A sottolineare i rapporti esistenti tra l’imprenditore e la criminalità organizzata era stato anche il Tribunale del Riesame di Messina, poiché Cappuccio già negli anni Novanta avrebbe acquisito partecipazioni in un’impresa riconducibile al clan Bottaro-Attanasio, grazie alla parentela con Ernando Di Paola, pregiudicato per mafia.

Era imputato di tentata estorsione aggravata dalla finalità mafiosa unitamente ad altri soggetti appartenenti a Cosa Nostra etnea operanti nel territorio di Messina fino al settembre 2015. Nello specifico, Cappuccio era stato rinviato a giudizio per aver, nella qualità di socio della “Cooperativa Italiana di Catering” (azienda italiana che opera nel settore della ristorazione collettiva, commerciale, catering perciò operazioni di approvvigionamento e rifornimento in massa di cibi e bevande pronti che viene effettuato da apposite organizzazioni nell’ambito di comunità, compagnie di trasporto, riunioni, cerimonie, ecc. eventi fieristici, utilizzando diversi brand e contando numerose filiali commerciali). Partecipe a varie società italiane ed estere affini alla ristorazione, aveva preso parte a una serie di condotte intimidatorie, unitamente ad appartenenti al sodalizio mafioso, finalizzate a porre in essere un forzato recupero crediti nei confronti di una società commerciale fornitrice della stessa cooperativa.
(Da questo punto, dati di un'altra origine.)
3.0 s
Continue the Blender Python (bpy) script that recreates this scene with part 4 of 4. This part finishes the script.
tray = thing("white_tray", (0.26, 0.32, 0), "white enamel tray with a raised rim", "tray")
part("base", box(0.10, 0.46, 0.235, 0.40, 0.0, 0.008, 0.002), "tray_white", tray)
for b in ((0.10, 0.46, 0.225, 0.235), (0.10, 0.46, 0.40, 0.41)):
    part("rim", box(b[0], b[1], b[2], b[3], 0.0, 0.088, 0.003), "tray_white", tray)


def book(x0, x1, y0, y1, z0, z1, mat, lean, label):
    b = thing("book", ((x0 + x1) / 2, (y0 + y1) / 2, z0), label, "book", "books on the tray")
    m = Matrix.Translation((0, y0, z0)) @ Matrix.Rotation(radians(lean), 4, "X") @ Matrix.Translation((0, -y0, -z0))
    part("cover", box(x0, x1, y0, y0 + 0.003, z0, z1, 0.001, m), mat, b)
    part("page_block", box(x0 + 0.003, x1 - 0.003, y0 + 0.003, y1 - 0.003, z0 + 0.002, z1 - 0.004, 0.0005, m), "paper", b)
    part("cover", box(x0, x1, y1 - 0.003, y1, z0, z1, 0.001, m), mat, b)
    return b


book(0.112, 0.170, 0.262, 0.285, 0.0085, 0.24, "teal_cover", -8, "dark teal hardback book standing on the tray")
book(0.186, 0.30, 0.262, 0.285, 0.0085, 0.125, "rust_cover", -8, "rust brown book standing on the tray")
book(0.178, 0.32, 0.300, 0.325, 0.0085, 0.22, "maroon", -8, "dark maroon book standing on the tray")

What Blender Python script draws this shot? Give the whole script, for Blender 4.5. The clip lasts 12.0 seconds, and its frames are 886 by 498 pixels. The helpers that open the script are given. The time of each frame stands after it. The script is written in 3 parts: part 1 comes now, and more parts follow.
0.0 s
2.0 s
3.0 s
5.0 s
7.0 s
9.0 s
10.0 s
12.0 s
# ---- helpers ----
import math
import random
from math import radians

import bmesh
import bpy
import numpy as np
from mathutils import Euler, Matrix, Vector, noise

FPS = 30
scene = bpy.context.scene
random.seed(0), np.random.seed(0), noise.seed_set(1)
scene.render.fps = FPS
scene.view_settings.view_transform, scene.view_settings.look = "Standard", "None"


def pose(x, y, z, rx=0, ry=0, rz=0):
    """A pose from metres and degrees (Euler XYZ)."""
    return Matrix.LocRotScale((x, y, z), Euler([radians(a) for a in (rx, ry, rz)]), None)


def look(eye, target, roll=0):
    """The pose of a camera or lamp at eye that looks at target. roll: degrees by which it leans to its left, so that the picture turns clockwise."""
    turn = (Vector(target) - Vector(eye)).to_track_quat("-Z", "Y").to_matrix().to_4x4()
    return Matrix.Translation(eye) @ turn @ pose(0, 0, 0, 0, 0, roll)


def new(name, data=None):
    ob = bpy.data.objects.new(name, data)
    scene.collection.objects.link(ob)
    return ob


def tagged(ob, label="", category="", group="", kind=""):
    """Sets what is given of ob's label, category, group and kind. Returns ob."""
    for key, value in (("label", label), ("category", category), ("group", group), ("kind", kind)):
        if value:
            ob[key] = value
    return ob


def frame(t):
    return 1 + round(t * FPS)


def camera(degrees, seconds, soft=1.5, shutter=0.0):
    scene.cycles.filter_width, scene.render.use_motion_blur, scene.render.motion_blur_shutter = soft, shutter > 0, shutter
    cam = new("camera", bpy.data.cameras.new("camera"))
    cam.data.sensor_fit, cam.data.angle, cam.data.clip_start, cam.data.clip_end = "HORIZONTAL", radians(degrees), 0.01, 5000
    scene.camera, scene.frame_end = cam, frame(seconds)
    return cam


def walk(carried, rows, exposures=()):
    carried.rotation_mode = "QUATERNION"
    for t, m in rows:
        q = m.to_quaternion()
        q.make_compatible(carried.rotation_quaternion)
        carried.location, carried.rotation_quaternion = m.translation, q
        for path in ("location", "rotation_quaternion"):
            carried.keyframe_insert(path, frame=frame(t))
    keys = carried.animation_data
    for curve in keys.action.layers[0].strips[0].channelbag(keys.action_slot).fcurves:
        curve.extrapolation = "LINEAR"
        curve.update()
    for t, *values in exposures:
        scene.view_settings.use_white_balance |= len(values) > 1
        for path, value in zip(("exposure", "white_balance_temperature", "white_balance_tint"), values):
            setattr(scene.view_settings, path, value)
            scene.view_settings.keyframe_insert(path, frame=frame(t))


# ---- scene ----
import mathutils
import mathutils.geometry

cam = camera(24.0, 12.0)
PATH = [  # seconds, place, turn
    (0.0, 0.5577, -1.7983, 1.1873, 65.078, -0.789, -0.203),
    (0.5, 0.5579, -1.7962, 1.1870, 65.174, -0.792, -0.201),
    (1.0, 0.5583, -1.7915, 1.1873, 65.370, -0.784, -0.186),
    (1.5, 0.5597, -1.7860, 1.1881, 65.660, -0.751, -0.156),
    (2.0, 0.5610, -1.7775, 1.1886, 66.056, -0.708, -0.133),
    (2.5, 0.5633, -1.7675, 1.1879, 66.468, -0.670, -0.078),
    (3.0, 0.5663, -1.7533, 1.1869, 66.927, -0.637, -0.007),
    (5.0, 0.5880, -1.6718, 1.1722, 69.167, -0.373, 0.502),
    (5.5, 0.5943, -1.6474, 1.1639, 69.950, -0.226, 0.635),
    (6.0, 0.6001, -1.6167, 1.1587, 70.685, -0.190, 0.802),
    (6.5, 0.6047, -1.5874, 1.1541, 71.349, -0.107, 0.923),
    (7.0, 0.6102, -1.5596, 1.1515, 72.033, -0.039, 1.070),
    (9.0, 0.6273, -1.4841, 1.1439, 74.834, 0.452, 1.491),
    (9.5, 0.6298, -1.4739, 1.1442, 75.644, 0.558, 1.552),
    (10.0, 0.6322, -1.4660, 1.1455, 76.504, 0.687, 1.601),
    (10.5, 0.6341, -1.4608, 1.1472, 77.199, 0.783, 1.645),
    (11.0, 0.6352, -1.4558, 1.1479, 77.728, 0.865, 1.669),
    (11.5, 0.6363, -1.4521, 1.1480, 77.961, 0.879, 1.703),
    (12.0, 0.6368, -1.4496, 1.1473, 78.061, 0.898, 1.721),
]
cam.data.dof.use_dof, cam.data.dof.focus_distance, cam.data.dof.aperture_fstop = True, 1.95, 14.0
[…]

Il Tribunale di Messina, nel riesaminare l’ordinanza applicativa della misura cautelare emessa nei suoi confronti aveva rigettato la richiesta dell’imputato, evidenziando come lo stesso, anche sulla base di riscontrate dichiarazioni di collaboratori di giustizia, avesse intessuto questi rapporti economici di cointeressenza con i citati clan e si avvalesse pertanto del rapporto privilegiato con la criminalità organizzata di stampo mafioso e della correlata capacità intimidatoria per affermarsi nel mercato delle forniture alimentari della Sicilia orientale in posizione dominante. Ha ritenuto che Cappuccio ha usufruito della forza intimidatrice delle cosche per affermarsi sul mercato, ricambiando Di Paola con il supporto negli affari imprenditoriali di quest’ultimo «attraverso la fornitura di merci, la collocazione dei suoi prodotti e la concessione di garanzie indispensabili per il rilascio di fideiussioni bancarie».

Il 54enne, figurava quindi tra i 30 destinatari di misure restrittive personali indagati, a vario titolo, per associazione mafiosa, estorsione, corruzione, trasferimento fraudolento di valori, turbata libertà degli incanti, esercizio abusivo dell’attività di giochi e scommesse, riciclaggio e reati in materia di armi. In tale contesto, emergeva, a carico del soggetto destinatario dell’odierna misura patrimoniale, la sua contiguità al clan Santapaola-Ercolano.

Sulla base, dunque, di una pluralità di elementi indiziari gravi e concordanti, il Tribunale di Catania ha ritenuto l’imprenditore Roberto Cappuccio soggetto gravato da pericolosità sociale qualificata in quanto dedito allo svolgimento di attività illecita riconducibile alla fattispecie delittuosa dell’illecita concorrenza con minaccia o violenza (art.513-bis c.p.) avvalendosi delle condizioni previste dalle associazioni di tipo mafioso (art.416 bis c.p.).

In una nota, pubblicata da La Sicilia di Ct, l’avvocato del Cappuccio fa presente che: L’imprenditore di Siracusa Roberto Cappuccio, coinvolto nell’operazione “Beta” coordinata dalla Procura di Messina, oggi è un uomo libero e il provvedimento di sequestro dei suoi beni è stato disposto dal Tribunale di Catania. La difesa di Cappuccio sottolinea che il provvedimento si basa su dichiarazioni di un collaboratore di giustizia, rese una decina di anni fa e alle quali il tribunale penale di Siracusa non ha creduto, emettendo, in quella circostanza, una sentenza di assoluzione nei confronti dell’imprenditore siracusano che oggi è imputato per l’operazione “Beta”. Tra le imprese sequestrate, la Family Group spa, con sede a Siracusa, come la Be.Ca.srl mentre l’impresa Unigroup, con sede a Melilli, prosegue la propria attività d commercio all’ingrosso in amministrazione controllata. Errata dunque la notizia dell’arresto (avvenuto in realtà nel 2017), notizia che era stata pubblicata sulla versione cartacea de La Sicilia della provincia di Siracusa.